Maybe that’s why I couldn’t find it in myself to hate this, no matter how often I winced: that spark. It’s not just Mulder and Scully, either. Carter’s ability to summarize obtuse, labyrinthian theory into something almost rational gives Mulder and Tad O’Malley’s (Joel McHale being, well, Joel McHale but less funny) rants a surprising amount of power—and while the mention of 9/11 as a “false flag” operation is questionable, it’s not entirely out of bounds for a show like this, which often drapes tragedy in the guise of lunacy for its own ends. If nothing else, there’s still power in hearing madness expressed in such eloquent, even formal language. Carter isn’t the best dialogue writer in the world, but at his best, there’s a faux-formality to his rhetoric, a verbosity that harnesses paranoia and turns into something almost plausible.
The big hook of “My Struggle” is Carter’s attempt to pull the show’s convoluted, basically bullshit mythology (seriously, watch the original series finale—it’s not the worst thing ever, but any time you have a finale that’s over fifty percent exposition, you’re doing something wrong) and spin it off in a new direction. It’s an understandable goal, and one I’d argue he more or less succeeds at. Some of this feels familiar; I can’t cite specific examples, but I swear that Mulder has decided “Everything’s a lie!” a dozen times or more. The idea that the government created an increasingly convoluted lie about alien civil war and invasion to cover for their own efforts to use alien tech to take over the world is a bit of a stretch, but it makes enough sense to be basically effective, as long as you don’t poke at it too long.

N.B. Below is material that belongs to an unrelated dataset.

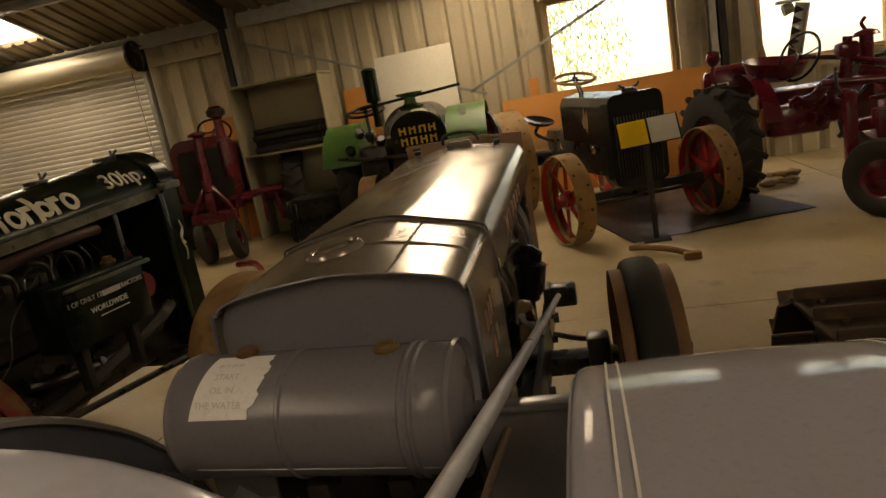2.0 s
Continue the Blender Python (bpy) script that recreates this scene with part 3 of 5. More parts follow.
for k, x in enumerate((-0.8, -0.35)):
    bx = thing("white_carton", "white carton on the steel shelf", "box", Matrix.Translation((-14.0 + x, 7.05, 1.016)), "cartons")
    bm = N()
    box(bm, (0, 0, 0.19), (0.36, 0.36, 0.38), 0.006)
    part("carton_body", bm, WHITEB, bx)
    bm = N()
    box(bm, (0, 0, 0.382), (0.355, 0.06, 0.004))
    part("tape", bm, CREAM, bx)


# ---- the grey tractor ----
trac = thing("grey_tractor", "worn grey vintage farm tractor with rubber-banded steel wheels", "tractor")


def hood_profile(y):
    """Half-round hood section at y: x, z from the left skirt to the right."""
    s = 1.044 + 0.052 * y
    crown = 1.082 + 0.087 * min(y, 0.345) + 0.04 * max(0.0, y - 0.345)
    f = min(1.0, max(0.0, (y - 0.25) / 0.12))
    half = (s + crown) / 2 + 0.0065 - 0.004 * f
    mid = [(-0.236, s - 0.012), (-0.215, s + 0.008), (-0.135, half), (-0.05, crown - 0.003), (0.0, crown), (0.052, crown - 0.003), (0.135, half), (0.215, s + 0.008), (0.236, s - 0.012)]
    return s, mid


def eased(pts, v, creases=()):
    """A point of a smooth line through pts at v in 0..1, with corners at the crease indices."""
    k = v * (len(pts) - 1)
    i = min(int(k), len(pts) - 2)
    t = k - i
    p = [pts[max(i - 1, 0)], pts[i], pts[i + 1], pts[min(i + 2, len(pts) - 1)]]
    if i in creases:
        p[0] = tuple(2 * p[1][n] - p[2][n] for n in (0, 1))
    if i + 1 in creases:
        p[3] = tuple(2 * p[2][n] - p[1][n] for n in (0, 1))
    return tuple(0.5 * (2 * p[1][n] + (p[2][n] - p[0][n]) * t + (2 * p[0][n] - 5 * p[1][n] + 4 * p[2][n] - p[3][n]) * t * t + (3 * p[1][n] - p[0][n] - 3 * p[2][n] + p[3][n]) * t ** 3) for n in (0, 1))


def hood_skin(y0, y1, drop, off, rows, creases=()):
    bm = N()
    def point(u, v):
        y = y0 + (y1 - y0) * u
        s, mid = hood_profile(y)
        d = drop(y)
        pts = [(-0.247, s - d)] + [(-0.247, s - 0.045)] + mid + [(0.247, s - 0.045)] + [(0.247, s - d)]
        x, z = eased(pts, v, creases)
        wob = noise.noise(Vector((x * 9, y * 7, z * 5))) * 0.0016 + noise.noise(Vector((x * 25, y * 16, 3))) * 0.0006
        return Vector((x * (1 + off), y, z + off * 0.25 + wob))
    return sheet(bm, point, rows, 120, -0.003)


part("rear_hood", hood_skin(0.0, 0.345, lambda y: 0.42, 0.0, 14, (7,)), HOODM, trac, "worn grey sheet metal with bare patches")
part("front_hood", hood_skin(0.335, 1.535, lambda y: 0.12, 0.014, 40, (5, 7)), HOODM, trac, "dented grey sheet-metal bonnet")
bm = N()
s, mid = hood_profile(0.345)
edge = [(-0.25, s - 0.12)] + mid + [(0.25, s - 0.12)]
tube(bm, [(x * 1.02, 0.338, z + 0.005) for x, z in (eased(edge, k / 60) for k in range(61))], 0.003, 6)
part("hood_band", bm, BLACK, trac, "dark seam between the bonnet sheets")
bm = N()
s, mid = hood_profile(0.17)
tube(bm, [(x, 0.17, z + 0.002) for x, z in mid[4:]], 0.0025, 6)
part("fold_line", bm, HOODM, trac)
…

Carter’s gift for spinning conspiracy dross into narrative gold is matched only by his fundamental inability to take the next step, the step that transforms that gold into art: the recognition that the absurdity of these theories is part of their appeal, and that the real force that drives someone like Mulder to do what he does is less a need for the Truth, and more a terror at the possibility that there are no secret systems underpinning everything—that instead of a dark vast cabal of villainy, the only thing in charge of the universe is the sterile, merciless idiocy of physical law. The X-Files doesn’t need to get quite that nihilistic, but it does need to be self-aware that the “The Truth is out there” is an inherently quixotic phrase, the motto of windmill chasers and other holy fools. So it’s not a surprise that the plot of “My Struggle” is a bit thin, a bit undercooked. The storytelling brand Carter was peddling in 1993 is no longer sufficient in and of itself, and this premiere’s greatest value is in laying the groundwork for other writers to stand on.
So maybe it’s not just nostalgia that’s working on me here. Maybe it’s the simple fact that this doesn’t completely fall apart by the end; the episode hits the basic notes (Mulder learns about something new; he thinks he finally has his proof; Scully is eh on the whole thing; shadowy forces step in and snatch the proof away; Scully and Mulder both end up frustrated but determined to move forward) more or less, and if there isn’t much grace in the execution, it’s not as bad as it could’ve been. Which is small praise, no doubt.
There are touches that worked; Scully’s willingness to go on a date with Tad at least gave her something more to do than look worried all the time, and the fact that Skinner remains the Assistant Director of the FBI is at once hilarious and sort of reassuring. There are touches that didn’t work. The quick transition from “Oh hey, I found proof!” to “Everything is being hushed up and nearly all of the relevant parties have been killed” was too abrupt, and Sveta (Annet Mahendru) is too much of a prop, allowing the actress few chances to work in any of the complexity she’s brought to her role on The Americans. (It also doesn’t help that, given his time on Californication, I kept wondering how noble Duchovny’s intentions towards her really were.)
It’s kind of a mess. But it’s a clean mess, if that makes sense, one that at least shows the courtesy of cauterizing most of its loose ends as it goes. And yes, there’s some nostalgia at play, even in the quality of the mess itself—this is, after all, the sort of nonsense Carter got up to all the time during the show’s original run. The main difference here is a lack of immediacy, and a paucity of memorable images. Even the ship Mulder sees, the one that turns invisible and runs on clean energy, is more or less something we’ve seen before. So yeah, it’s not great. It might not even be good. But I liked it. I’m not sure I could recommend it to anyone else, and I’m not even entirely sure what it was I liked—but I remain interested to see what happens next.
- If “My Struggle” left you completely cold, there’s still hope; I’ve seen tomorrow night’s episode, and it’s very solid stuff indeed. (And I haven’t even watched next week’s episode by Darin Morgan, which I’ve heard is fantastic.)
- I don’t think the show was ever rock-solid realistic on how federal agencies work, but it at least maintained a TV-acceptable level of plausibility. Mulder and Scully getting called in because Skinner has suddenly decided they need to re-open the X-Files again doesn’t really pass the smell test.
- The Cigarette Smoking Man is back! Despite having died in the original show’s run, but whatever. At this point, I wouldn’t be completely surprised if they didn’t find a way to resurrect Krycek. It’s silly and pointless, and almost certainly misguided, and I’ll be damned if I wouldn’t be delighted to see it.
- Also familiar? The flashback that gives us a little backstory on the Roswell crash and the latest in Mulder’s long line of “I can’t tell you anything but I can give you hints” informants. I’m not sure how necessary it was, but the scenes didn’t drag down the pace, and it was interesting to see an alien in full view.
- The title, “My Struggle,” is kind of dumb. Apart from the various cultural echoes, the singular pronoun betrays a misunderstanding of the appeal of the show. While Mulder may be the more aggressive of the two, the show is about him and Scully. The X-Files has two protagonists, and to forget that is to do both characters a disservice.